I mean, there is a word for correlated errors, and that word is “bias”; so you seem to be essentially claiming that people are unbiased? I’m guessing that’s probably not what you’re trying to claim, but that is what I am concluding? Regardless, I’m saying people are biased towards this mistake.

Or really, what I’m saying it’s the same sort of phenomenon that Eliezer discusses here. So it could indeed be construed as a strategy as you say; but it would not be a strategy on the part of the conscious agent, but rather a strategy on the part of the “corrupted hardware” itself. Or something like that—sorry, that’s not a great way of putting it, but I don’t really have a better one, and I hope that conveys what I’m getting at.

Like, I think you’re assuming too much awareness/agency of people. A person who makes correlated errors, and is aware of what they are doing, is executing a deliberate strategy. But lots of people who make correlated errors are just biased, or the errors are part of a built-in strategy they’re executing, not deliberately, but by default without thinking about it, that requires effort not to execute.

We should expect someone calling themself a rationalist to be better, obviously, but, IDK, sometimes things go bad?

I can imagine, after reading the sequences, continuing to have this bias in my own thoughts, but I don’t see how I could have been so confused as to refer to it in conversation as a valid principle of epistemology.
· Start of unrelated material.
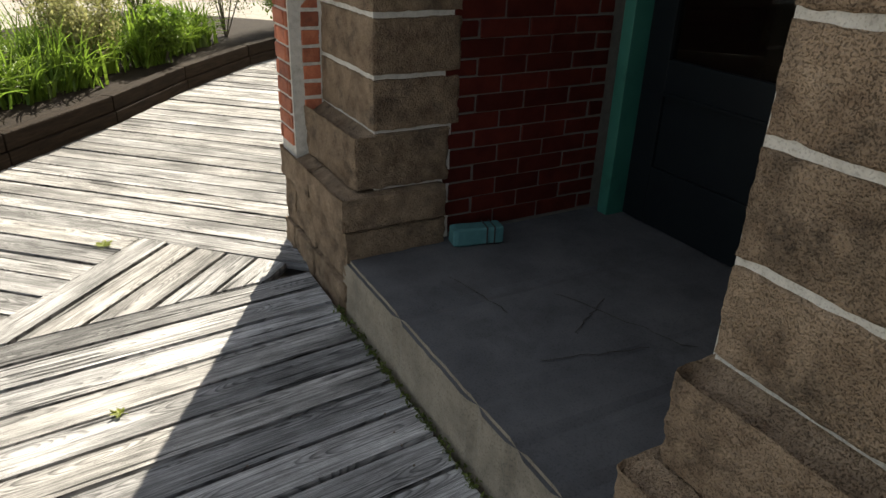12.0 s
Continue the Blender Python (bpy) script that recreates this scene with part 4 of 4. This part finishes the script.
def lay(parent, m, x0, x1, z0, z1, shift, meshes=None, mat=M_BRICK, keep=None, proud=0.0):
    """Running bond on the plane y = 0 of m; bricks cut by an end get a mesh of their own."""
    for row in range(int((z1 - z0) / COURSE)):
        z = z0 + COURSE * (row + 0.5)
        x = x0 - PITCH_B + (shift + (PITCH_B / 2 if row % 2 else 0)) % PITCH_B
        while x < x1:
            a, b = max(x, x0), min(x + PITCH_B - 0.011, x1)
            x += PITCH_B
            if b - a < 0.02:
                continue
            c = (a + b) / 2
            if keep and not keep(c, z, (b - a) / 2):
                continue
            whole_brick = b - a > 0.19
            if meshes and whole_brick:
                me = meshes[brick_rng.randrange(len(meshes))]
            else:
                me = brick_mesh(brick_rng.randrange(99), mat, b - a)
            ob = new("brick", me)
            ob.parent = parent
            ob.matrix_basis = m @ pose(c, -0.0005 - proud + brick_rng.uniform(-0.0015, 0.0015), z, brick_rng.uniform(-0.5, 0.5), 0, brick_rng.uniform(-0.5, 0.5))


def clear_of_arch(c, z, half):
    return math.hypot(max(0, abs(c - ARCH_X) - half), z - ARCH_Z) > R_OUT + 0.03 and not (abs(c - ARCH_X) - half < R_IN + 0.12 and z < ARCH_Z)


lay(wall_south, pose(0, WALL_Y, 0), CORNER.x + 0.004, 0.30, BASE_Z, 3.35, 0.093, whole)
lay(wall_south, pose(0, WALL_Y, 0), 0.30, 0.9, 2.6, 3.75, 0.093 - 0.196, whole, keep=clear_of_arch)
lay(wall_south, pose(0, WALL_Y, 0), 2.36, 3.45, 2.87, 3.95, 0.05, whole, keep=clear_of_arch)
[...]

I mean people don’t necessarily fully internalize everything they read, and in some people the “hold on what am I doing?” can be weak? <shrug>

I mean I certainly don’t want to rule out deliberate malice like you’re talking about, but neither do I think this one snippet is enough to strongly conclude it.
- Benquo 20 Oct 2021 18:53 UTC
  5 points
  Parent
  In most cases it seems intentional but not deliberate. People will resist pressure to change the pattern, or find new ways to execute it if the specific way they were engaged in this bias is effectively discouraged, but don’t consciously represent to themselves their intent to do it or engage in explicit means-ends reasoning about it.
  - Sniffnoy 26 Oct 2021 6:52 UTC
    4 points
    Parent
    Yeah, that sounds about right to me. I’m not saying that you should assume such people are harmless or anything! Just that, like, you might want to try giving them a kick first—“hey, constant vigilance, remember?” :P—and see how they respond before giving up and treating them as hostile.